MARGARET WARNER: But there are taboos. I mean people are still afraid, they can talk about a lot of things but they cannot speak about issues in a way that seems to challenge the wisdom of the leadership. At least that’s what we find. People are afraid to do that still and they look at the people who do it, selectively are still put in prison.
WU JIANMIN: I think that what you say is not quite accurate. I’m in China. I’m academic. While you listen to these academic discussions, it’s eye-opening. They discuss everything. They express their views. How leadership looks at that kind of expression. I mean, I was in the Chinese political conservative conference. You know, I attended a debate, big discussion, certainly they say some good things about what’s going on. They say a lot of things about what, what goes wrong. Environment, etc. They voice their views, certainly. You use “afraid”, and I don’t believe and this is word that you use, “afraid”. People are expressing themselves. Maybe not in the way you, you have in U.S., but as I said earlier you are where you are after more than centuries of evolution.
China is China. We’re used to strong central authorities. More than 2,000 years. So we need a strong central authority to take the countries together, you know, rescue operations, you need a strong leadership.
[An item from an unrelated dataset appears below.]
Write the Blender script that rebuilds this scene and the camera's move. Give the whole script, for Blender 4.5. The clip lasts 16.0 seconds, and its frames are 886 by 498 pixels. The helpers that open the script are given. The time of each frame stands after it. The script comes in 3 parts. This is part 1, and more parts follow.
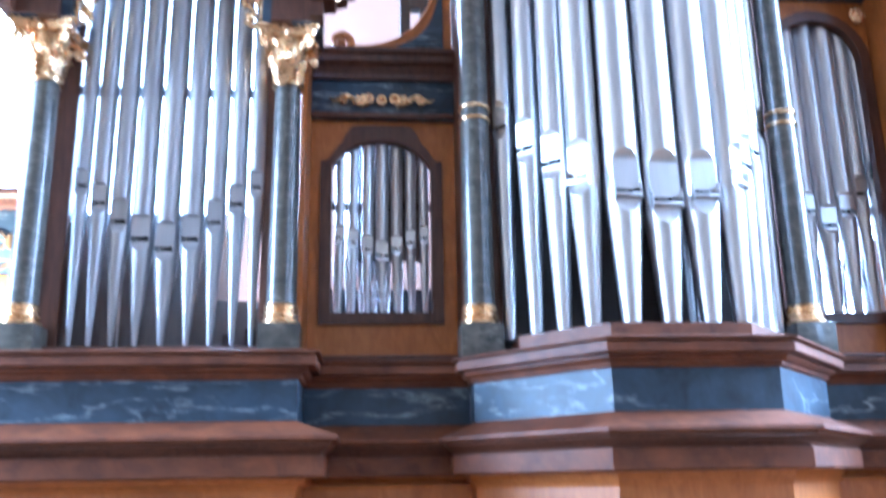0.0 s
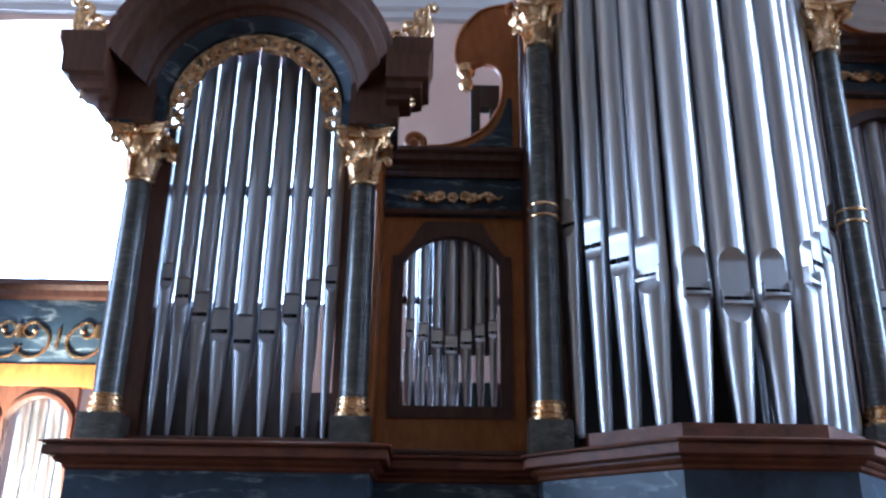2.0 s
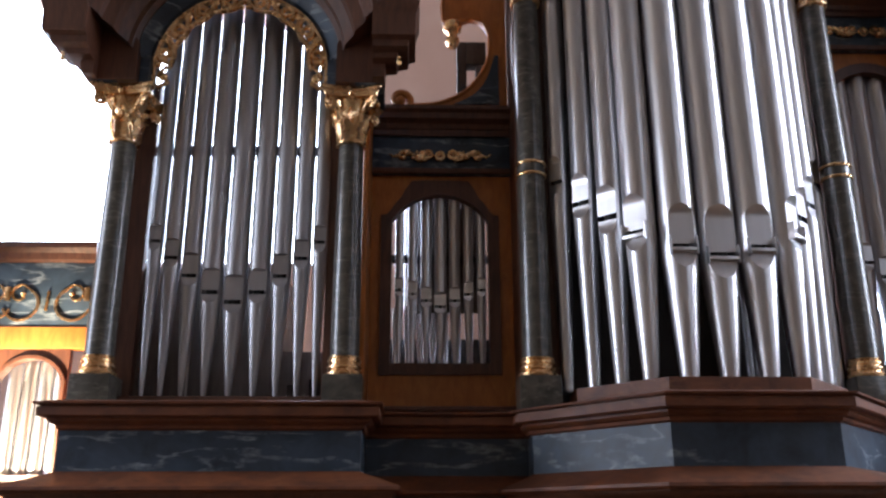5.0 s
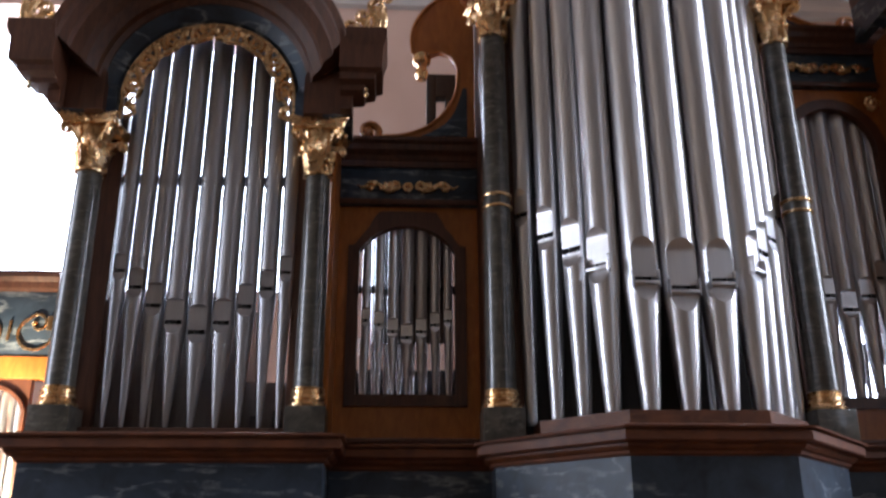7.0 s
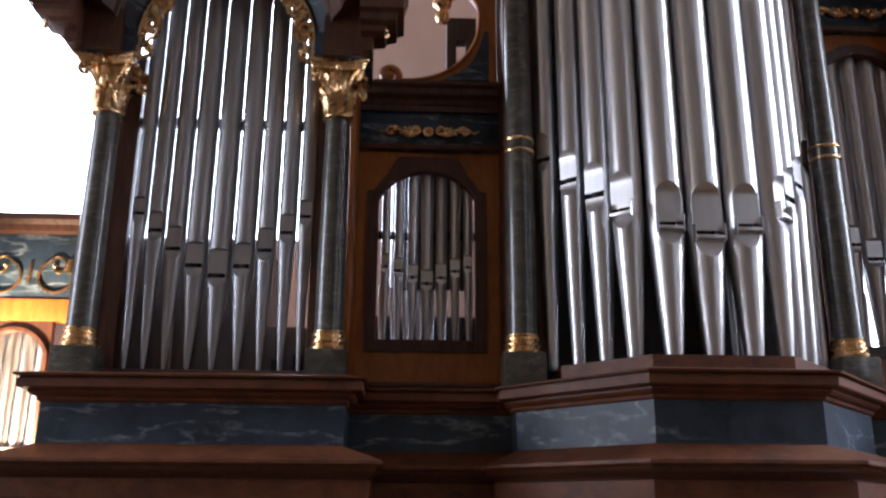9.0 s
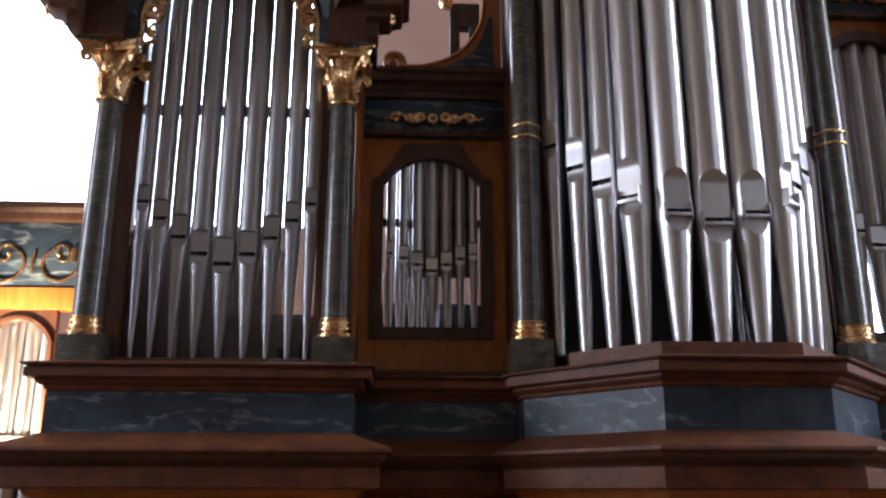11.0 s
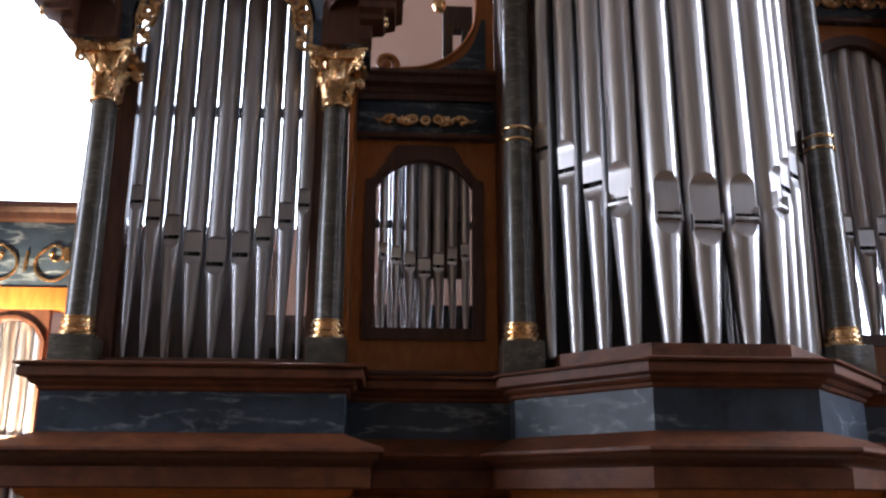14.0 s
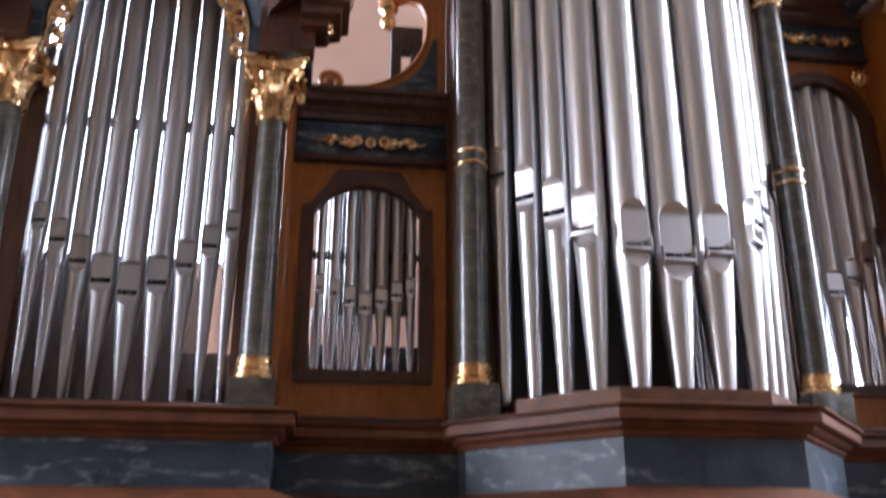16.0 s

That’s why the prime minister was there to guide the rescue operation. I think what’s wrong means in terms of the communication between Western countries and China. I think people, this is what I say earlier, you tend to, you do expect China to behave exactly like you. It’s impossible.
Factors of modernization
WU JIANMIN: I'd like to make two points. First you've got to understand the philosophy of China's modernization. There are three key factors: stability, development, reform. We are striking a delicate balance between three. Stability, is seen as known condition for development. Development is the aim. We are facing many problems. I believe that only development can provide solution. Reform is a driving force. We can't afford to go too fast. Too fast will disturb stability.
You know, I went through so-called Cultural Revolution. Mao advocated democracy. Tell me ... how many parties, political parties did we have in China? More than a million. I was in Foreign Ministry. There are five so-called totalitarian rebel organizations. They didn't do anything about diplomacy. They were fighting each other every day. Through posters, through even with a fist. Now China was in chaos. That China being 1970 after Mao, when Mao passed away Chinese economy was on bank of collapse. Everybody suffered. Culture varies from one country to another. People have different cultures. We've got used to this concept of authority. We needed law and order. We need discipline. I mean, the way the Cultural Revolution would come back. Free speech, you can blame anybody but Mao. Then so what? Big chaos. This is why people hate the chaos. Why people tasted the first fruits of the reform and modernization. People want it to go on.
MARGARET WARNER: Is the bottom line, though, if China is, aspires to be a rising global power, that criticism of Chinese government policies internationally and also internally comes with the package? That is, the rest of the world now cares what happens inside China and what China does.
WU JIANMIN: Yes that will happen. The Chinese will get used to it. You see we, we would, I mean, we'll listen to that kind of criticism. Suddenly maybe they have some good evidence. We try to accept it. Maybe some things we can't accept. Yes. You know when you have growing cooperation with the rest of world, you have lots of benefits but the coin has two sides. You have to live with it.
MARGARET WARNER: Professor Wu, thank you.
WU JIANMIN: Thank you, Margaret. Pleasure to talk to you.